June 11 (Bloomberg) -- The won fell to a two-month low on speculation global investors selling South Korean equities will repatriate proceeds. Government bonds rose.
Foreign funds sold local shares for a third day as Finance Minister Hyun Oh Seok said today the Federal Reserve’s possible exit from monetary stimulus adds to uncertainties facing South Korea’s economy. The dollar rose versus most Asian currencies as Standard & Poor’s increased the U.S.’s AA+ credit-rating outlook to stable from negative yesterday.
“Foreign investors have sold South Korean shares and they may repatriate their proceeds,” said Jeon Seung Ji, an analyst at Samsung Futures Inc. in Seoul. “The dollar rose after S&P boosted the U.S.’s rating.”

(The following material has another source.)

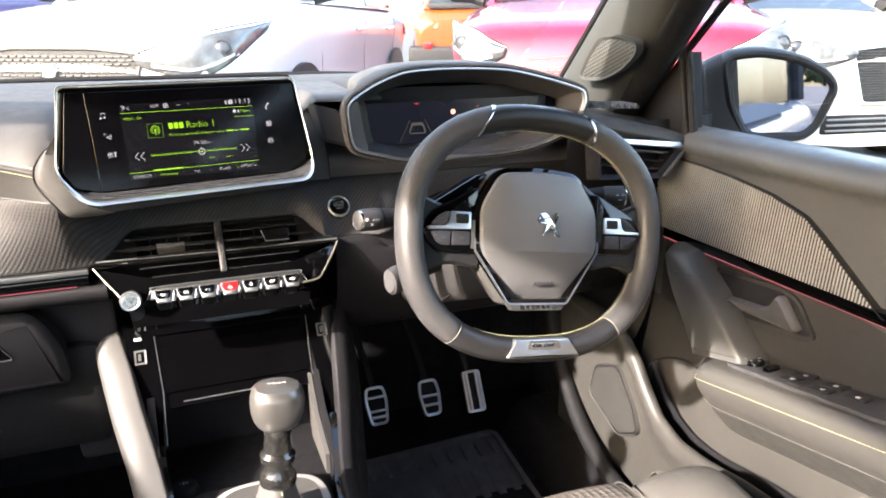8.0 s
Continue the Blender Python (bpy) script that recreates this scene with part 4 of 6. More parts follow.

The won fell 0.6 percent to 1,134 per dollar in Seoul, according to data compiled by Bloomberg. It touched 1,137.75, the weakest level since April 10. One-month implied volatility, a measure of expected moves in the exchange rate used to price options, rose 62 basis points, or 0.62 percentage point, to 10.73 percent.
Foreign funds sold $1 billion more South Korean shares than they bought this month through June 10, exchange data show. South Korea will continue policy efforts to support growth in the second half of the year as the country’s economic outlook remains uncertain amid stimulus measures undertaken by major economies, including Japan, Hyun said before a meeting with economists in Seoul today.
The government unveiled a 17.3 trillion won ($15.3 billion) supplementary budget to support exporters pressured by a weaker Japanese currency and spur an economy that expanded last year at the slowest pace since 2009. South Korea’s low-growth phase may continue with declines in consumption and investment, the Finance Ministry said in a statement today.
South Korea’s exports unexpectedly gained 3.2 percent in May from a year earlier and the trade surplus climbed to the highest in more than 2 1/2 years, the trade ministry said June 1. While shipments were better than what the government had estimated, the momentum of exports is “not strong,” Choi Sang Mok, the ministry’s director general, told reporters today.
Sentiment on Asian currencies is turning bearish and the expectation that the won will outperform has diminished, Jonathan Cavenagh, a senior currency strategist at Westpac Banking Corp. in Singapore, wrote in a research note today. The Korean bond market also remains under pressure but the risk of outflows is less than other Asian countries, he wrote.
The yield on the 2.75 percent notes due March 2018 fell two basis points to 2.95 percent, prices from Korea Exchange Inc. show.